-- Given records start --

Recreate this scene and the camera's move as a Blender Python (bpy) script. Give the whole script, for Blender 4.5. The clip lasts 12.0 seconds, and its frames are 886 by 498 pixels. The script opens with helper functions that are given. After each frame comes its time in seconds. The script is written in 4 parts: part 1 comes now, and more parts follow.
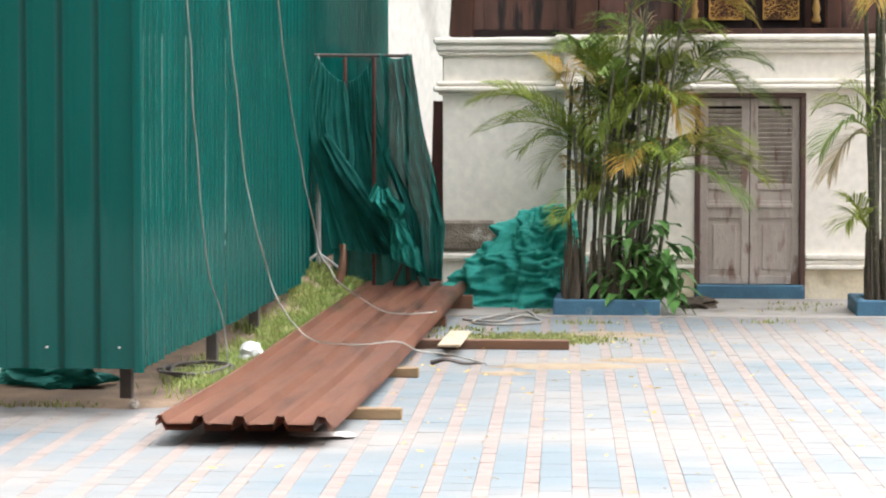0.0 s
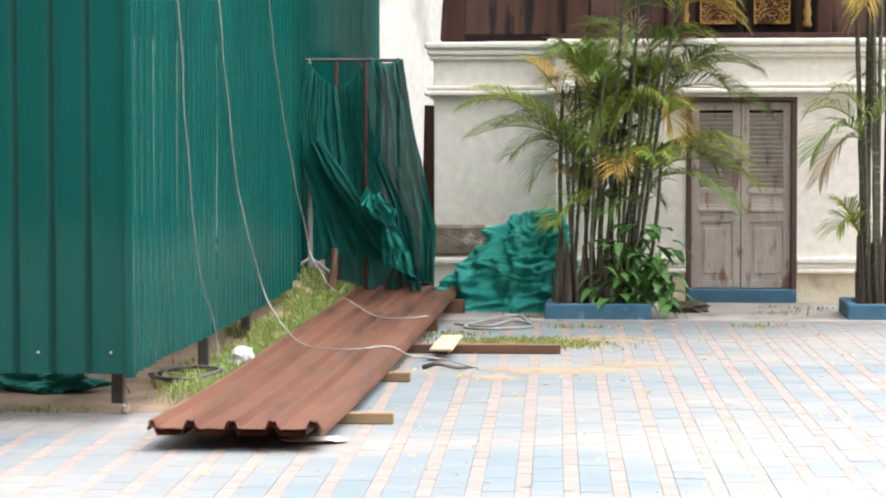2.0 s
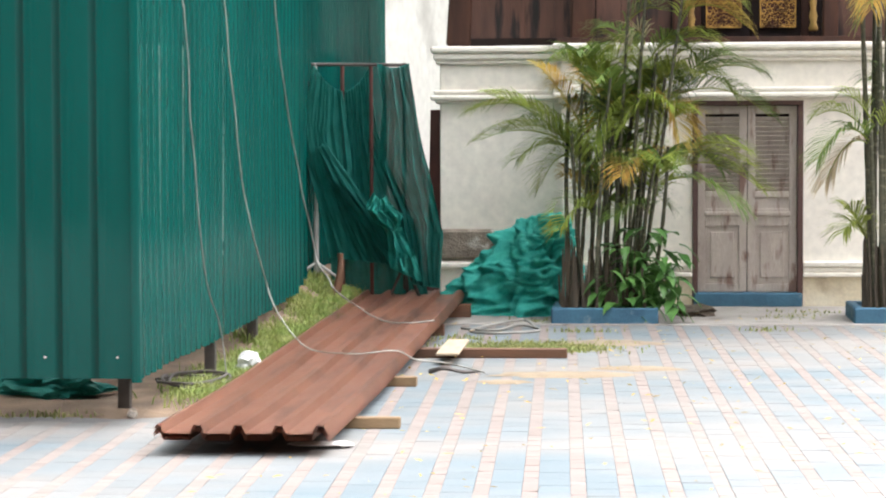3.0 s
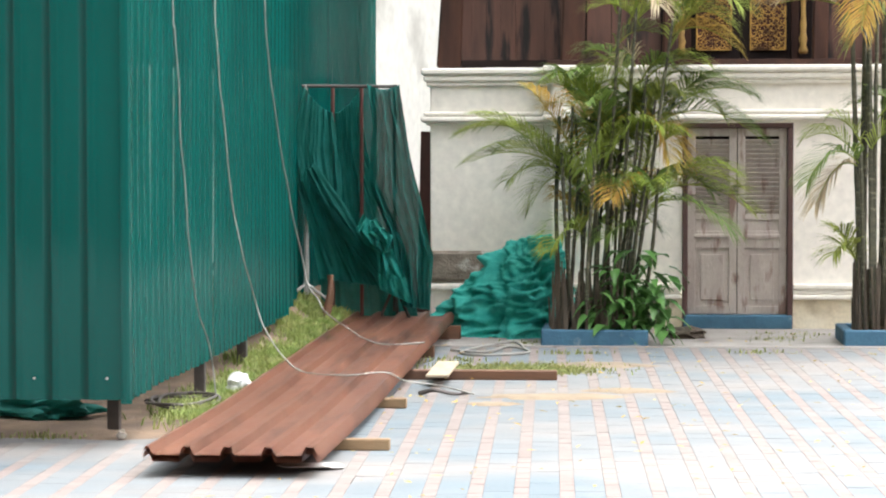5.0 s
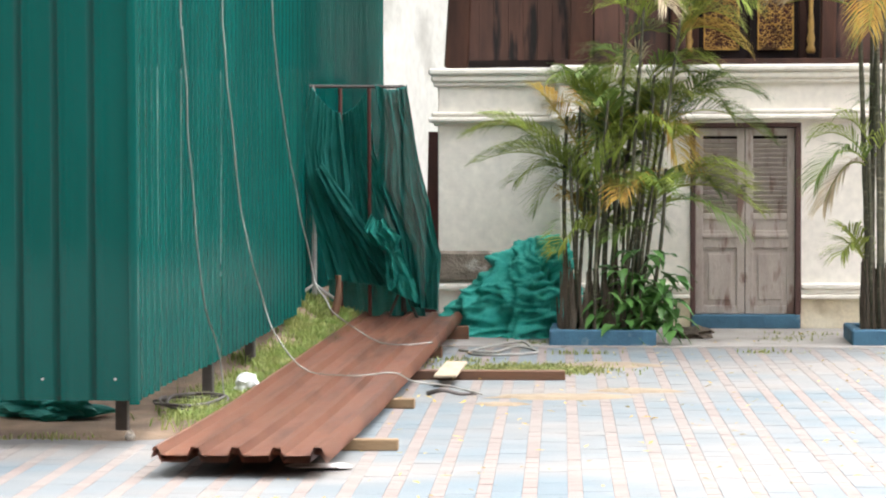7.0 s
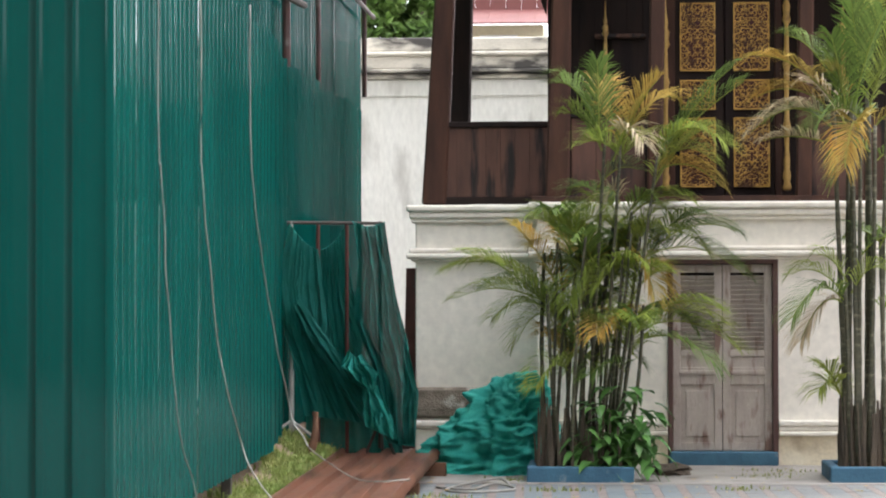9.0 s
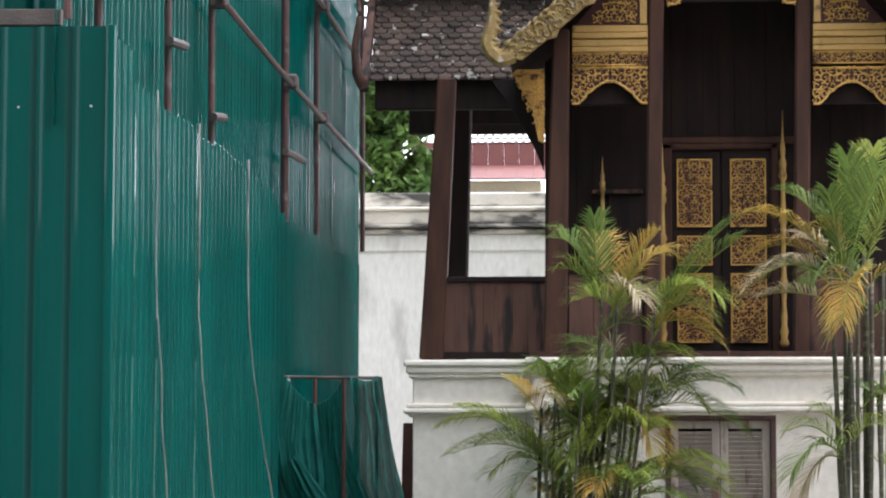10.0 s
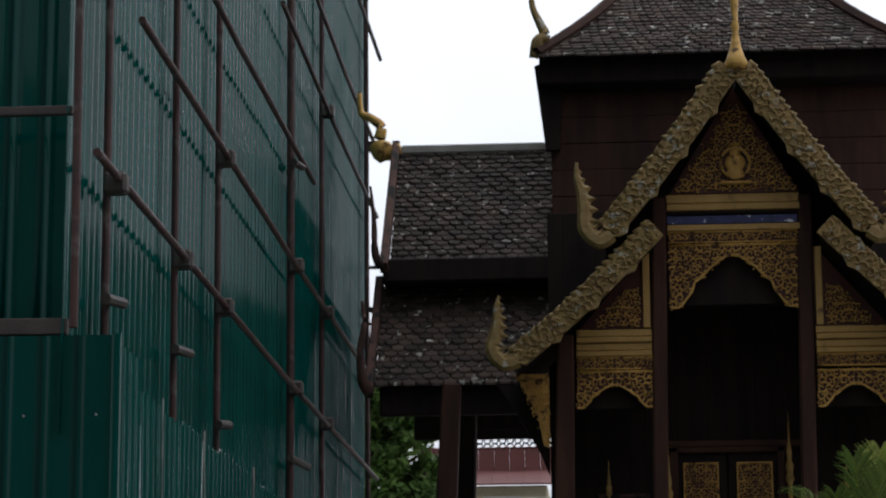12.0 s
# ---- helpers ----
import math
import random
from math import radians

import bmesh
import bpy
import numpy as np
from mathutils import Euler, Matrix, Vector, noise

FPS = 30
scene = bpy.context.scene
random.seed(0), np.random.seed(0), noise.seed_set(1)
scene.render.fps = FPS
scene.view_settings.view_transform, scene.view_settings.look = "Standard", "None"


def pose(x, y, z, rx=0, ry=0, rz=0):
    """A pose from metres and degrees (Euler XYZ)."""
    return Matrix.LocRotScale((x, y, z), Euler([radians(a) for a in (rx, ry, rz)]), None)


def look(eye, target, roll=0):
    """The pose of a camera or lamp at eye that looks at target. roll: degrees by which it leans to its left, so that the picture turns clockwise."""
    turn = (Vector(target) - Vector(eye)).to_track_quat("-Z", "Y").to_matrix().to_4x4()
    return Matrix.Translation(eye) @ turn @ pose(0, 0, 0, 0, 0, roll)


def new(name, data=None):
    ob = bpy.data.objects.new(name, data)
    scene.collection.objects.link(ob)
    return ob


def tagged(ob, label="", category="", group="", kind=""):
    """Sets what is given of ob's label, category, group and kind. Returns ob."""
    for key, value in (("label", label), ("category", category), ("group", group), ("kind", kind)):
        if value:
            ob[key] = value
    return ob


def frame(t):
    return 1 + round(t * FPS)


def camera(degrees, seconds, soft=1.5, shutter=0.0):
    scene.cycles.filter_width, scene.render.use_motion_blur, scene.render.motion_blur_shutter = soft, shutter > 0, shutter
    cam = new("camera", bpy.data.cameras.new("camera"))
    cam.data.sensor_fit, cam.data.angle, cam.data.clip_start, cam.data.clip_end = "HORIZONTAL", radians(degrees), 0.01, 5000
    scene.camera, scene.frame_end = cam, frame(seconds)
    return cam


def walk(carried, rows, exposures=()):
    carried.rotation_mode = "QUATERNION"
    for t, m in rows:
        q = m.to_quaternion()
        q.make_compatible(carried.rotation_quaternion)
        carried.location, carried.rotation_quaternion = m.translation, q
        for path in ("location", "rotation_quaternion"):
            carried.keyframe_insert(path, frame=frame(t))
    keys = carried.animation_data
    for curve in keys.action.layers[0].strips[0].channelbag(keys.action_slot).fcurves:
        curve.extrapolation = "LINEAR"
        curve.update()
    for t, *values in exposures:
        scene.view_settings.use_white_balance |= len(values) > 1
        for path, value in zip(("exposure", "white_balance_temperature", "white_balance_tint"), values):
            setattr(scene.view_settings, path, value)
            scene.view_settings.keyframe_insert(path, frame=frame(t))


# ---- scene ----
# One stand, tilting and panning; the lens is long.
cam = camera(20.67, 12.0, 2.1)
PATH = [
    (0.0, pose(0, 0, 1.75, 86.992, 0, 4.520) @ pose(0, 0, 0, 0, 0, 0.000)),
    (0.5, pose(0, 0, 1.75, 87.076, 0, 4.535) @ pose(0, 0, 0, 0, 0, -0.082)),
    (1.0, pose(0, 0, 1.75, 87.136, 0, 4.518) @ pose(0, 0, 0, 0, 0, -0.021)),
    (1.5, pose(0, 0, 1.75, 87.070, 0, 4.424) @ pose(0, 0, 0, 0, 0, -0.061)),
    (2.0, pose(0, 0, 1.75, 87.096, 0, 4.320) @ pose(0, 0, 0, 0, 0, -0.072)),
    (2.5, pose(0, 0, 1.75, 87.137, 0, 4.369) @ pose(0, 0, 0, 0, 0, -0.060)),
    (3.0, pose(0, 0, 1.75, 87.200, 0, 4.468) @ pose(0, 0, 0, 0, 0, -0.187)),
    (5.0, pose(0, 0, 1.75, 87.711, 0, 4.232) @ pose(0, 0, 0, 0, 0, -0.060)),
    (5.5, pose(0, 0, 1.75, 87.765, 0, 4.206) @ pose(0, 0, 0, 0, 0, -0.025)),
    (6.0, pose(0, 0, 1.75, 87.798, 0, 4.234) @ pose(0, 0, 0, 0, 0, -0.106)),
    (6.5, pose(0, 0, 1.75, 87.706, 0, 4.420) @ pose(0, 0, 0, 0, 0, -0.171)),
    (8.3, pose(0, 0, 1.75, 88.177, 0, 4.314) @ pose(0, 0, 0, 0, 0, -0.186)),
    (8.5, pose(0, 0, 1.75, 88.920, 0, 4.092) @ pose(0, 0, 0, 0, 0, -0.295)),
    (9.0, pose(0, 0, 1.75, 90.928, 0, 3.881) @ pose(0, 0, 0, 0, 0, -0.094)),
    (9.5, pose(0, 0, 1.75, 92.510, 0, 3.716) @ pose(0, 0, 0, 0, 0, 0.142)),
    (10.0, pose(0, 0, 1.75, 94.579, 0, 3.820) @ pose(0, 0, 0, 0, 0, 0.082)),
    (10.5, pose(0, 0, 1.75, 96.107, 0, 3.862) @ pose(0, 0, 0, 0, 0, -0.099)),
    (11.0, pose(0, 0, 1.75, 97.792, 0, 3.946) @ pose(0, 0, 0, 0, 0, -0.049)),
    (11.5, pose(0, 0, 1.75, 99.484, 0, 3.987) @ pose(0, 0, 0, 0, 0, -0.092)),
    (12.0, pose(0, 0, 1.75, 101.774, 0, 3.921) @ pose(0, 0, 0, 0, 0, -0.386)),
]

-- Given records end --
-- Given records start --

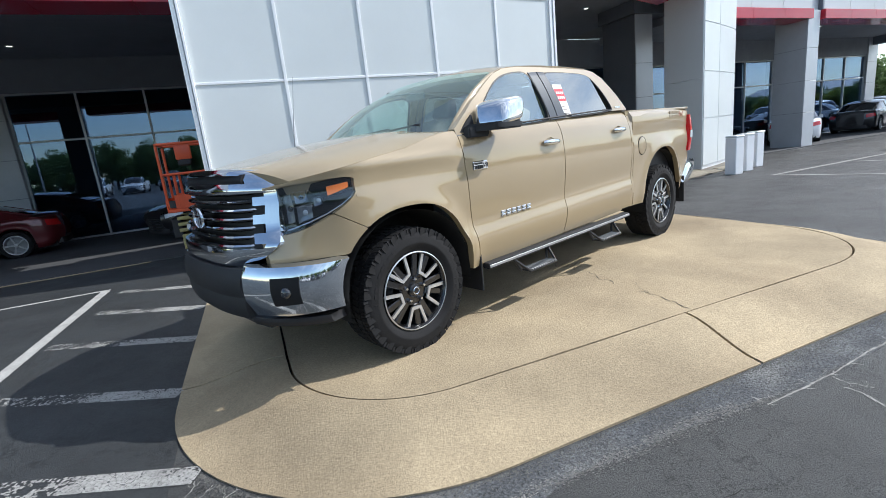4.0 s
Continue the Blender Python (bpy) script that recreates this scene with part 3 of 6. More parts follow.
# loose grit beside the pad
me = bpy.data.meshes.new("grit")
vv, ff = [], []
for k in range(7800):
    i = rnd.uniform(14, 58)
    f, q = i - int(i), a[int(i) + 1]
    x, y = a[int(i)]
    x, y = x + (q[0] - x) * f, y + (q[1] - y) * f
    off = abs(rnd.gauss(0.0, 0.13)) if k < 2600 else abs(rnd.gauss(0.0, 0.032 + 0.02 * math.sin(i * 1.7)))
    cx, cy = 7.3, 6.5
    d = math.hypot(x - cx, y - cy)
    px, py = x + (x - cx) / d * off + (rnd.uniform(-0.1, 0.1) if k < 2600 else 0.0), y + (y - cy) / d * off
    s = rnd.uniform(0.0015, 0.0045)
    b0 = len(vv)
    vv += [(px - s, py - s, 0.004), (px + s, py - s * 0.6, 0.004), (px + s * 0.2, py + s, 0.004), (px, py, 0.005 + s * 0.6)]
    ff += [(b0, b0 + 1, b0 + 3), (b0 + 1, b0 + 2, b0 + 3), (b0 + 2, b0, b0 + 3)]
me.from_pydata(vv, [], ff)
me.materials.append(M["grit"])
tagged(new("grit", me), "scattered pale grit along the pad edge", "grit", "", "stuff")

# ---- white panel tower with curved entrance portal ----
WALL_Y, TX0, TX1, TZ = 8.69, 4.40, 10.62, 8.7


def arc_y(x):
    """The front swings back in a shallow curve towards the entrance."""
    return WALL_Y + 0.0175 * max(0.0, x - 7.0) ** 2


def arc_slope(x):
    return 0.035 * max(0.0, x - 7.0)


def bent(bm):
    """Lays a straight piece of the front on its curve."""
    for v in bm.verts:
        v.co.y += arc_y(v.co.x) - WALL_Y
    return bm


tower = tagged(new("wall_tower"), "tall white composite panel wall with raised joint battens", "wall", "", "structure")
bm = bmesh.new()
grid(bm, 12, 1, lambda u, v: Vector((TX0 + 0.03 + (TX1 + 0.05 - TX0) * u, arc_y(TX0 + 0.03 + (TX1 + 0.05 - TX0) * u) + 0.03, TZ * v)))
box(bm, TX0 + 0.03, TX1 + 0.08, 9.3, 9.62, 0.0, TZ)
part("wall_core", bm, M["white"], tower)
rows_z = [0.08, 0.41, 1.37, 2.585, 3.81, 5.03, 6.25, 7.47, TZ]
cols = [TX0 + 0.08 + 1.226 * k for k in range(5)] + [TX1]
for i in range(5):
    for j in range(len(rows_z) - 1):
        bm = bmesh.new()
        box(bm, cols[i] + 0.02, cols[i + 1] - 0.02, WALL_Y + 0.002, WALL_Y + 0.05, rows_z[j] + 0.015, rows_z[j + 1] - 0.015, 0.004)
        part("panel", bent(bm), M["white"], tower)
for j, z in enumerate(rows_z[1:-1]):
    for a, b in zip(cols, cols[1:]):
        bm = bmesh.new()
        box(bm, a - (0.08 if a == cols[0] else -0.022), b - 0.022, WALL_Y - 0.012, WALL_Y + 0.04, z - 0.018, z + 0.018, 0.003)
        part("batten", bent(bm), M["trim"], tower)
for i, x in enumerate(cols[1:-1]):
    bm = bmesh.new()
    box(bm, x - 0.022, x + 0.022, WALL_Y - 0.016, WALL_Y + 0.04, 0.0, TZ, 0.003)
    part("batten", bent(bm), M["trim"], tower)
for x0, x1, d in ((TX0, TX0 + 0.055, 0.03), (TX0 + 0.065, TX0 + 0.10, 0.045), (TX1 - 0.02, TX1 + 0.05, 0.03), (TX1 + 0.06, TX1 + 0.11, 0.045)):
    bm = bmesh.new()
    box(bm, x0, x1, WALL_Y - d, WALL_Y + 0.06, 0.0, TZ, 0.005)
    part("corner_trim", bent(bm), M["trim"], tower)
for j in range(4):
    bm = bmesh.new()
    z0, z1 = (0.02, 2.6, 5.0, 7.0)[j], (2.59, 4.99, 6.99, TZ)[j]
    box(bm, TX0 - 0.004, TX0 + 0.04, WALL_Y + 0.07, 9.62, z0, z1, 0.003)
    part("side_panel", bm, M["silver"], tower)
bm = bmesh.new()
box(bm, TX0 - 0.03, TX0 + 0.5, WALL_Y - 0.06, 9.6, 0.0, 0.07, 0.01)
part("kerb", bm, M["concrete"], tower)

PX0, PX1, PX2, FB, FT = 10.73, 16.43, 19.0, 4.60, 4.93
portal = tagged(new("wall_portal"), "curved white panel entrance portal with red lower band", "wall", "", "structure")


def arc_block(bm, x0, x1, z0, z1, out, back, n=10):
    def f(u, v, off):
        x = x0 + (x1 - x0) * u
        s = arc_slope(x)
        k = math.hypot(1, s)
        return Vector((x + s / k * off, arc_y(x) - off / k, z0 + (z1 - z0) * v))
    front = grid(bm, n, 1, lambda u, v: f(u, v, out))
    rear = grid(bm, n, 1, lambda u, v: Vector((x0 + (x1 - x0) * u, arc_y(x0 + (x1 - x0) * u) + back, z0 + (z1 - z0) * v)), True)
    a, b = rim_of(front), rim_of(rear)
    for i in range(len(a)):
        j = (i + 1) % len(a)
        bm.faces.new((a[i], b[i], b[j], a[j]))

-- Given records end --

Exercise instructions. Pull every line containing "Blender" out of the data above.

Response to the task.
Recreate this scene and the camera's move as a Blender Python (bpy) script. Give the whole script, for Blender 4.5. The clip lasts 12.0 seconds, and its frames are 886 by 498 pixels. The script opens with helper functions that are given. After each frame comes its time in seconds. The script is written in 4 parts: part 1 comes now, and more parts follow.
Continue the Blender Python (bpy) script that recreates this scene with part 3 of 6. More parts follow.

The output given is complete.